Есенин читал свои стихи.
Прочитал всего «Черного человека». Прочитал прекрасно, как редко удавалось читать даже ему.
Это было подлинное вдохновение.
Потом вдруг вспомнил:
– Евгений, читай теперь ты. Ты говорил, что у тебя есть стихи, посвященные мне. Читай!
Я говорил ему о своих стихах дня два назад, встретившись с ним в автобусе. Тогда же я ему не смог их прочитать, потому что мы уже подъезжали к Воздвиженке. Мне нужно было в Кремлевскую больницу к больному тогда Ивану Рукавишникову. Об этом теперь вспомнил Есенин.
Я прочитал стихи, написанные 17-го декабря там же, в клубе «Дома Герцена», куда Сахаров притащил каких-то гармонистов.
Стихи эти начинаются так:
«Эх, гульбище пьяное,Сверканный пляс монист.Улыбки обезъяньиНемого гармониста».
Там есть место:
«Эх, если бы ЕсенинаВ разгул занесло»…
И кончаются они строфой:
«Все минет, все сгинет,Все в памяти истлеет,И медленно остынет,Качаясь в петле»…
Есенин слушал очень внимательно. Он нервничал, дергался. Потом оперся подбородком на руки и уставился на меня пристально.

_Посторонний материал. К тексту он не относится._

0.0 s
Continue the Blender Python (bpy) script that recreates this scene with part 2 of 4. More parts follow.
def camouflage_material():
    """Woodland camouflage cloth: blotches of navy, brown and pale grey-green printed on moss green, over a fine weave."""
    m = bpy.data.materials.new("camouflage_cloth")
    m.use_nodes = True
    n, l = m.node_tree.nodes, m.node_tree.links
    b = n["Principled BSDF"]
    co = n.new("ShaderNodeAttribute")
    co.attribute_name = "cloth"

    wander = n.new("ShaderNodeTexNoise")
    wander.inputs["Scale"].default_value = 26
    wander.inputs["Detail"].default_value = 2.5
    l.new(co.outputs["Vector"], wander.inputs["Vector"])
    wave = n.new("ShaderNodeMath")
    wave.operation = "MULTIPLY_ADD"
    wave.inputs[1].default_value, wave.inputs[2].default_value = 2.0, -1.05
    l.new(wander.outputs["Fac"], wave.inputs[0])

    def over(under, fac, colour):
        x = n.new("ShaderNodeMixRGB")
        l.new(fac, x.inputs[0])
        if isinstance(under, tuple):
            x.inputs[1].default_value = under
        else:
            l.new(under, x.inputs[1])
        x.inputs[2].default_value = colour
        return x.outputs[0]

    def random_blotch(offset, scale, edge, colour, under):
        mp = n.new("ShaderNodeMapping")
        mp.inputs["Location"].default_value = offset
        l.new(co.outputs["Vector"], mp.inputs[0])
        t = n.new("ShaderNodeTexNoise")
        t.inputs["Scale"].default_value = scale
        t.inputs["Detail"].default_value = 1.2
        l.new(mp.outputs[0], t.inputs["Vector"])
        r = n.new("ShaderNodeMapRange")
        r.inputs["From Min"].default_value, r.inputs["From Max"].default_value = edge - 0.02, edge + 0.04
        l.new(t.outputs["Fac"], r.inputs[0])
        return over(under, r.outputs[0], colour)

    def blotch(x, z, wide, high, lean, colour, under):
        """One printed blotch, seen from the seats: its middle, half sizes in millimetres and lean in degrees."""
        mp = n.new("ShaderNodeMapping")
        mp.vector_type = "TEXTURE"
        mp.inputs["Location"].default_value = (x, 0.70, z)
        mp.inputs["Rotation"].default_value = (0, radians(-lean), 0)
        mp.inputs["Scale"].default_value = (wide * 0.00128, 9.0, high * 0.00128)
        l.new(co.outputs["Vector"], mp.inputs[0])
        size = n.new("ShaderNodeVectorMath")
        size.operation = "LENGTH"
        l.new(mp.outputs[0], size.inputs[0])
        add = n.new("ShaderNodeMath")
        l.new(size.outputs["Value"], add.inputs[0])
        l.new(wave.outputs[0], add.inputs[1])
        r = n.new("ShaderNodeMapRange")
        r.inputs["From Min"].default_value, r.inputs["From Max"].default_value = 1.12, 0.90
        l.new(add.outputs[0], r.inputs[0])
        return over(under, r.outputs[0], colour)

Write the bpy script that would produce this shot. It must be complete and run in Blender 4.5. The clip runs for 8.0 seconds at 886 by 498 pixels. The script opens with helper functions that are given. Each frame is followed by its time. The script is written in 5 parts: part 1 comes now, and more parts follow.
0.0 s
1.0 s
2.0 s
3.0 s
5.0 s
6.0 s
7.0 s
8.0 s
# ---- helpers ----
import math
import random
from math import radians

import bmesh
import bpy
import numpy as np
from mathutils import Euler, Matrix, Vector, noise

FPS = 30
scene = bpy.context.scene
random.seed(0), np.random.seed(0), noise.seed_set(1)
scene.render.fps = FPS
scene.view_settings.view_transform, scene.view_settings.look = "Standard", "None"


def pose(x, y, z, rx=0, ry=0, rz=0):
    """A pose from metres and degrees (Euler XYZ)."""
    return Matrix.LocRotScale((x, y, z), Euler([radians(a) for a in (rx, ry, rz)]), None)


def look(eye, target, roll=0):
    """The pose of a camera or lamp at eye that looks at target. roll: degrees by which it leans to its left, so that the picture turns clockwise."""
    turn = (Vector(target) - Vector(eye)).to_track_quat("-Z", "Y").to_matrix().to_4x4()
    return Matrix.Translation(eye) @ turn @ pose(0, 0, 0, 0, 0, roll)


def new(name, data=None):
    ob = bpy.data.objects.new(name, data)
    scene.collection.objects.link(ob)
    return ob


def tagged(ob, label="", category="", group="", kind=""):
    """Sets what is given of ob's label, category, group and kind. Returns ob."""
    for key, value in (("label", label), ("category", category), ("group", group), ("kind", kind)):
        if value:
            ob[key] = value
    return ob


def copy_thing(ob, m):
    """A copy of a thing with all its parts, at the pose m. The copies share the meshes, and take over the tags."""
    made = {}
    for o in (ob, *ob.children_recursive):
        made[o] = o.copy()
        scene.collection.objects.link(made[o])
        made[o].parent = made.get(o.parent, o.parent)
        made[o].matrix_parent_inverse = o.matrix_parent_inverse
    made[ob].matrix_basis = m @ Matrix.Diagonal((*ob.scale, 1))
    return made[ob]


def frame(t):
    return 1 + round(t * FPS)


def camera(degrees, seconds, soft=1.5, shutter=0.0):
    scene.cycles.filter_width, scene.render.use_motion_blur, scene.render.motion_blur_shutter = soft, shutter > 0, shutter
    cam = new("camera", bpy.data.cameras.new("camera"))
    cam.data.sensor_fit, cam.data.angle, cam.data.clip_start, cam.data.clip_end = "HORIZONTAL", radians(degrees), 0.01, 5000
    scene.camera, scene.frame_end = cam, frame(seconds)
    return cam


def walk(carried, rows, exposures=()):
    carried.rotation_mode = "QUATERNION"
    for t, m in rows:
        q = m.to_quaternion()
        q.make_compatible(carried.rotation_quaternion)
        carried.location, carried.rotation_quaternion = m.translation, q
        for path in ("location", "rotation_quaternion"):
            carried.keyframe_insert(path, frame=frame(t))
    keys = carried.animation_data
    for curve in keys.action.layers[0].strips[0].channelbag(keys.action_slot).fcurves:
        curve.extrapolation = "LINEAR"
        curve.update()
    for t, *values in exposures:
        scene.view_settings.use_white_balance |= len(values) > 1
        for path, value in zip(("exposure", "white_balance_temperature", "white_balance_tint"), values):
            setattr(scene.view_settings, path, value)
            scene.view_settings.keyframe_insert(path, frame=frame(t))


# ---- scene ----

И вдруг закричал, когда я кончил читать.
– А, вот как Сокол пишет. Значит, ему больно, если он так пишет. А ведь вам никому не больно. Вам никогда не бывает больно. Вы не умеете, вы боитесь чувствовать боль.
И долго еще говорил Есенин о том, что стихи имеет право писать только тот, кому больно, кто умеет чувствовать боль, о том, что истинным поэтом человек становится только в те минуты, когда ему больно.
Есенин опять начал читать стихи сам и читал долго – все остальное до ухода время, с небольшими перерывами. Читал он последние стихи, читал самые ранние, всем хорошо знакомые.
Подбор прочитанных стихов был жуткий: смерть, тоска, боль.
Только об этом и читал.
Как-то тяжело под конец стало.
Передавалось есенинское настроение и мне, и, кажется, С. А. Полякову.
Как-то давил постоянный возврат разговора к могиле Ширяевца, «где все мы лежать будем».
Но предчувствия того, что случилось через пять дней после этой ночи, ни у кого из нас не было.
К. А. Свирский уверяет, что будто Есенин, после того как я прочитал свои стихи, говорил что-то о петле, о повешении, – но ни я, ни С. А. Поляков этого не слыхали, – может быть, мы разговаривали в это время между собой.